De la fureur de cette semaine apocalyptique, il ne nous reste, en guise de témoignage photographique, que des photos prises après coup, montrant les rues, quartiers et édifices ravagés dans Paris — probablement les premières photos d’une ville ravagée par la guerre, et déjà tellement semblables à celles que connaîtra le XXe siècle. S’il y avait une esthétique de la désolation, la photo de la rue Royale dévastée en mériterait la palme : remarquable cadrage avec à gauche, un affût de canon ; au centre, un réverbère et un kiosque étrangement debout au milieu des décombres ; à droite, un arbre calciné et quelques volets et planches. Sur la partie visible d’un panneau, on peut lire « …LIQUE » : la rue Royale aurait-elle été rebaptisée, sous la Commune, rue de la République ?

 

Des tueries, les seules photos qui portent une trace, vu les contraintes techniques de l’époque, sont celles de cadavres à l’hôpital ou dans des cercueils. Ces corps alignés à la morgue inaugurent un martyrologe photographique du mouvement révolutionnaire, dont l’image la plus médiatisée au XXe siècle sera celle du cadavre de Che Guevara en Bolivie. Ici les martyrs sont plusieurs, rangés en une perspective macabre. Ils sont, pour la plupart, anonymes. Ceux d’entre eux qui eurent le “privilège” d’être inhumés dans des cercueils de fortune, portent des étiquettes numérotées. Les autres, c’est-à-dire la très grande majorité des victimes, ont été jetés (parfois encore vivants) dans des fosses communes.
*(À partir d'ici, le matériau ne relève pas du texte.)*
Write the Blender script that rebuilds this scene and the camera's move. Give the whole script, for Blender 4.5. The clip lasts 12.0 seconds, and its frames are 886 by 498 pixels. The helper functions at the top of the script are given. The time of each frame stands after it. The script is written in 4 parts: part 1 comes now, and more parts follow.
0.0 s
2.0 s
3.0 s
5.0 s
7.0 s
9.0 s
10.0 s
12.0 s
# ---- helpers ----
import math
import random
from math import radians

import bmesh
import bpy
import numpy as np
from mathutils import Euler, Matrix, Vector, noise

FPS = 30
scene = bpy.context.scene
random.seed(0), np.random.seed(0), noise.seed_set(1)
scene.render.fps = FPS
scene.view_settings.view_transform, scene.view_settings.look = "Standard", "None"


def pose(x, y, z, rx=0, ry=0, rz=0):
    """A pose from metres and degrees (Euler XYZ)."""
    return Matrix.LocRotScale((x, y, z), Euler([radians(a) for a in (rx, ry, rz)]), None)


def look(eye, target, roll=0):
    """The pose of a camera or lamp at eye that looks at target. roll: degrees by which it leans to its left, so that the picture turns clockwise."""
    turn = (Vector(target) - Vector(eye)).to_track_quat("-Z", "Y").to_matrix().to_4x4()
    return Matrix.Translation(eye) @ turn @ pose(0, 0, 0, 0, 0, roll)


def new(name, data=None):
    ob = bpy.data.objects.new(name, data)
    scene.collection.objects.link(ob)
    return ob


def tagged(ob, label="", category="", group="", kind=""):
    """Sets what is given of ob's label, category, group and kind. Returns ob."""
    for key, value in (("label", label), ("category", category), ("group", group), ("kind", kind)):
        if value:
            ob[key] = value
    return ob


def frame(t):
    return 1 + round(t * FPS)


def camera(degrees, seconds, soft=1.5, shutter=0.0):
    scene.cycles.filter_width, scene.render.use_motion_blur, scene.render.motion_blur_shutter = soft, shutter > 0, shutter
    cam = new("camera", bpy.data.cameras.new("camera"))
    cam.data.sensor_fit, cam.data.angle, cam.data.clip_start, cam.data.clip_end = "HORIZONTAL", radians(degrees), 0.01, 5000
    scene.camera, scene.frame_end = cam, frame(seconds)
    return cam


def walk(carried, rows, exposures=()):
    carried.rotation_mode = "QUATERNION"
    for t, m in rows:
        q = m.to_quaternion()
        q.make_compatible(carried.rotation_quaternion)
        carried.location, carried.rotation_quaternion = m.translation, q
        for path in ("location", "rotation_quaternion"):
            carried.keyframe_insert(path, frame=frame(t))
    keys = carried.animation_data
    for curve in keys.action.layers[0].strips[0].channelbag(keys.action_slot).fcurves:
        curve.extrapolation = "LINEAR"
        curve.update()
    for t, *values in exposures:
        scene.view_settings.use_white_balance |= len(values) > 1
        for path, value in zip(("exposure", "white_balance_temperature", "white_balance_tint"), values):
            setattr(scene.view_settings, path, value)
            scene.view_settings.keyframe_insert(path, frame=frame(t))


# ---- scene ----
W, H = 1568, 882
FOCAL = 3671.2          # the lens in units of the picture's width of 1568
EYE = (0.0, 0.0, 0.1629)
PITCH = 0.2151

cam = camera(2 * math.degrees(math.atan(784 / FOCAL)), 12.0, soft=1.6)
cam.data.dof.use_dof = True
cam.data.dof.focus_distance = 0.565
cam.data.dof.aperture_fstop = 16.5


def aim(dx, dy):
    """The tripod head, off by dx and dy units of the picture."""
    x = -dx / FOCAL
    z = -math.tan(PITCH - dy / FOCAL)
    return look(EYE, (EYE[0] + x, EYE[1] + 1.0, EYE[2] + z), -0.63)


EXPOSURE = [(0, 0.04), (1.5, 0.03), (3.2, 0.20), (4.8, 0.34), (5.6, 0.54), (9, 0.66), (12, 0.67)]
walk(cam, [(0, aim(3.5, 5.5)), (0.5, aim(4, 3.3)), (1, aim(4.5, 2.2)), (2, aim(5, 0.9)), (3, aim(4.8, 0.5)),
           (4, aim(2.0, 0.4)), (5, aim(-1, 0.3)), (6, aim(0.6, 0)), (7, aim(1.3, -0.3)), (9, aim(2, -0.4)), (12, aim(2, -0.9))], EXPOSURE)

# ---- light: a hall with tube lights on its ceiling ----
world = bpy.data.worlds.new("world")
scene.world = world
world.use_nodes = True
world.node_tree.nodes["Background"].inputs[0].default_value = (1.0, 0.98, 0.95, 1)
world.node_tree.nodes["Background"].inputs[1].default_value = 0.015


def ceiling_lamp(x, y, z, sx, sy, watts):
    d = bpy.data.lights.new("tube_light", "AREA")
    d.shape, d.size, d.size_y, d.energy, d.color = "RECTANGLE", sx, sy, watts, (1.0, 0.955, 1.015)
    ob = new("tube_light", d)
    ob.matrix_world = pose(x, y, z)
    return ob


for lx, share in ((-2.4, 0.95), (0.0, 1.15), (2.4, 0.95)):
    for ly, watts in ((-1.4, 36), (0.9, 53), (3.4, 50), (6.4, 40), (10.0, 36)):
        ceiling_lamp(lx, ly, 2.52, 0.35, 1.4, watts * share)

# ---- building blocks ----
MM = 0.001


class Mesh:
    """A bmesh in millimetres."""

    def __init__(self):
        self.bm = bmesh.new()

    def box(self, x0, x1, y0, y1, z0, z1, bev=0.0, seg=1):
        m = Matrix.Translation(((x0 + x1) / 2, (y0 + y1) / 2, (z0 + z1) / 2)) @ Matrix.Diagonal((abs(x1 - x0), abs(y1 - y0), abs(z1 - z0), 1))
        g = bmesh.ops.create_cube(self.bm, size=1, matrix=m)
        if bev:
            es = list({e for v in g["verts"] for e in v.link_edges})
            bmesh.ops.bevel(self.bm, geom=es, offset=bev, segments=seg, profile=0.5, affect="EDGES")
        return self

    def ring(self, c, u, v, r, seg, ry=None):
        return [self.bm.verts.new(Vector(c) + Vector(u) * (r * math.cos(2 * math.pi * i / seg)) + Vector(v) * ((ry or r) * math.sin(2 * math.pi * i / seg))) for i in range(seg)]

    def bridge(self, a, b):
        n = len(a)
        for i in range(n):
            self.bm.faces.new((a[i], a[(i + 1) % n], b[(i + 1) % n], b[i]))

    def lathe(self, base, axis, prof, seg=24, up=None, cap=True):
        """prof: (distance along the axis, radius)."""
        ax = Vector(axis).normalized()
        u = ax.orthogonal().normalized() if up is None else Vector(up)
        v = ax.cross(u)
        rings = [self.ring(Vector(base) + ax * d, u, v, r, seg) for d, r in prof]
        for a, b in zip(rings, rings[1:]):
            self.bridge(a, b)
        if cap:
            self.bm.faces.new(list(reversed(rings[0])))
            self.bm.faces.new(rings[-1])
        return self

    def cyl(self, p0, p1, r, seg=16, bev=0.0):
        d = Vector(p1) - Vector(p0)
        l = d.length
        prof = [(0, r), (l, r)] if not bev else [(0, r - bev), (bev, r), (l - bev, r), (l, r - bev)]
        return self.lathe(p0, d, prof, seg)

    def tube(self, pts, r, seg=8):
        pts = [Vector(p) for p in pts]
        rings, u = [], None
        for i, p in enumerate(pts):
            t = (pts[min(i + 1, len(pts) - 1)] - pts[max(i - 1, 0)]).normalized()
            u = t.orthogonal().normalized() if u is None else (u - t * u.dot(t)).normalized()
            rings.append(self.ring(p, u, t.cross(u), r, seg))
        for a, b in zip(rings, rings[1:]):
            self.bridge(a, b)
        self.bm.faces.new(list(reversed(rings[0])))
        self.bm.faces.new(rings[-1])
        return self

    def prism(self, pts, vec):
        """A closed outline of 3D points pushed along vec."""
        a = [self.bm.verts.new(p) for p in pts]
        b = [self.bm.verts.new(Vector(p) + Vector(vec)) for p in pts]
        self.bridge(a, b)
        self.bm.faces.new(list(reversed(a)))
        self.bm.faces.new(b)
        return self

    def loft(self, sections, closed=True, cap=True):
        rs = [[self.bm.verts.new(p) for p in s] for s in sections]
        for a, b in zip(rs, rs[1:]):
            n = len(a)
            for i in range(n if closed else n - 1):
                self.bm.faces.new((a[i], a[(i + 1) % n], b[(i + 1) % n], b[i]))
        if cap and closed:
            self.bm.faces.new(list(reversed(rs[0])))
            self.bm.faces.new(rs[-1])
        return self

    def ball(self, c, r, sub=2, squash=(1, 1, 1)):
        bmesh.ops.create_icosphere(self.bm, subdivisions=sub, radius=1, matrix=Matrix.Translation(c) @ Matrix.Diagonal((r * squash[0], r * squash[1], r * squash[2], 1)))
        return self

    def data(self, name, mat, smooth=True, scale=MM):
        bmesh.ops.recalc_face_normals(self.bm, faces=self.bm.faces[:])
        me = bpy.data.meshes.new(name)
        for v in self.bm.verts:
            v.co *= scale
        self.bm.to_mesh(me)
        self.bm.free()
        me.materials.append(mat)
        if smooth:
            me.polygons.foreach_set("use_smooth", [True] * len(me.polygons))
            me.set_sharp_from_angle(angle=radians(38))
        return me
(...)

« L’inhumation de cette armée de morts dépassant toutes les forces, on essaya de dissoudre. Les casemates avaient été bourrées de cadavres ; on répandit des substances incendiaires et on improvisa des fours crématoires ; ils rendirent une bouillie. Aux buttes Chaumont on dressa un bûcher colossal inondé de pétrole et pendant des journées, une fumée épaisse, nauséabonde empanacha les massifs. » (Lissagaray)

 

Quarante mille personnes au moins, hommes, femmes et enfants, seront arrêtées, parquées pour un tiers dans les prisons et forts de la région parisienne, comme ces femmes à la prison des chantiers à Versailles (où séjourna Louise Michel) que l’on voit sur un photomontage. Les deux autres tiers sont envoyés vers les pontons, les forts et les îles du littoral atlantique. « Le transfert s’effectue par voie ferroviaire, dans des conditions souvent épouvantables. On embarque les captifs dans des wagons de marchandises ou à bestiaux, par groupes de trente ou quarante, avec un bidon d’eau pour dix et deux rations de pain pour chacun, et on les enferme soigneusement. Le voyage dure de vingt-quatre à trente-deux heures, pendant lesquelles la fringale, la soif, le manque d’air, l’impossibilité de s’allonger pour dormir transforment certains transportés en fous furieux, qui déclenchent des bagarres parfois mortelles. » (William Serman, La Commune de Paris, 1986)

Les prisonniers doivent attendre leur tour, dans des conditions de détention épouvantables, avant d’être “jugés” à Versailles ou Paris, où ils sont transportés à nouveau de la même façon. Un autre photomontage nous montre le Conseil de guerre à Versailles, siégeant sous un crucifix. Les procès se poursuivront jusqu’en 1874. Les conseils de guerre prononceront 13 450 condamnations (dont 3313 par contumace), comprenant 270 condamnations à mort, 410 aux travaux forcés, 3989 à la déportation dans une enceinte fortifiée et 3507 à la déportation simple. Les condamnés qui survivront au transport en Nouvelle-Calédonie, y arriveront au bout d’un voyage de plus de cinq mois, à fond de cale, dans des cages ou des batteries, les fers aux pieds…

Que la Commune ait été l’annonciatrice des révolutions du XXe siècle est certes discutable, mais ce qui est incontestable, c’est que sa répression dirigée par Adolphe Thiers préfigurait les pires atrocités qu’allait connaître ce siècle tragique entre tous.


* Thiers était expert en la matière : ministre de l’Intérieur sous la monarchie de Juillet, il avait fait intervenir l’armée pour écraser les ouvriers et le peuple républicain de Paris, insurgés, en avril 1834, contre sa décision de les priver de toute liberté d’association. Sur ses ordres, les troupes du général Bugeaud, futur conquérant sanguinaire de l’Algérie, massacrèrent les manifestants rue Transnonain, le 14 avril, en une journée sanglante que Daumier a représenté par l’une de ses lithographies les plus célèbres.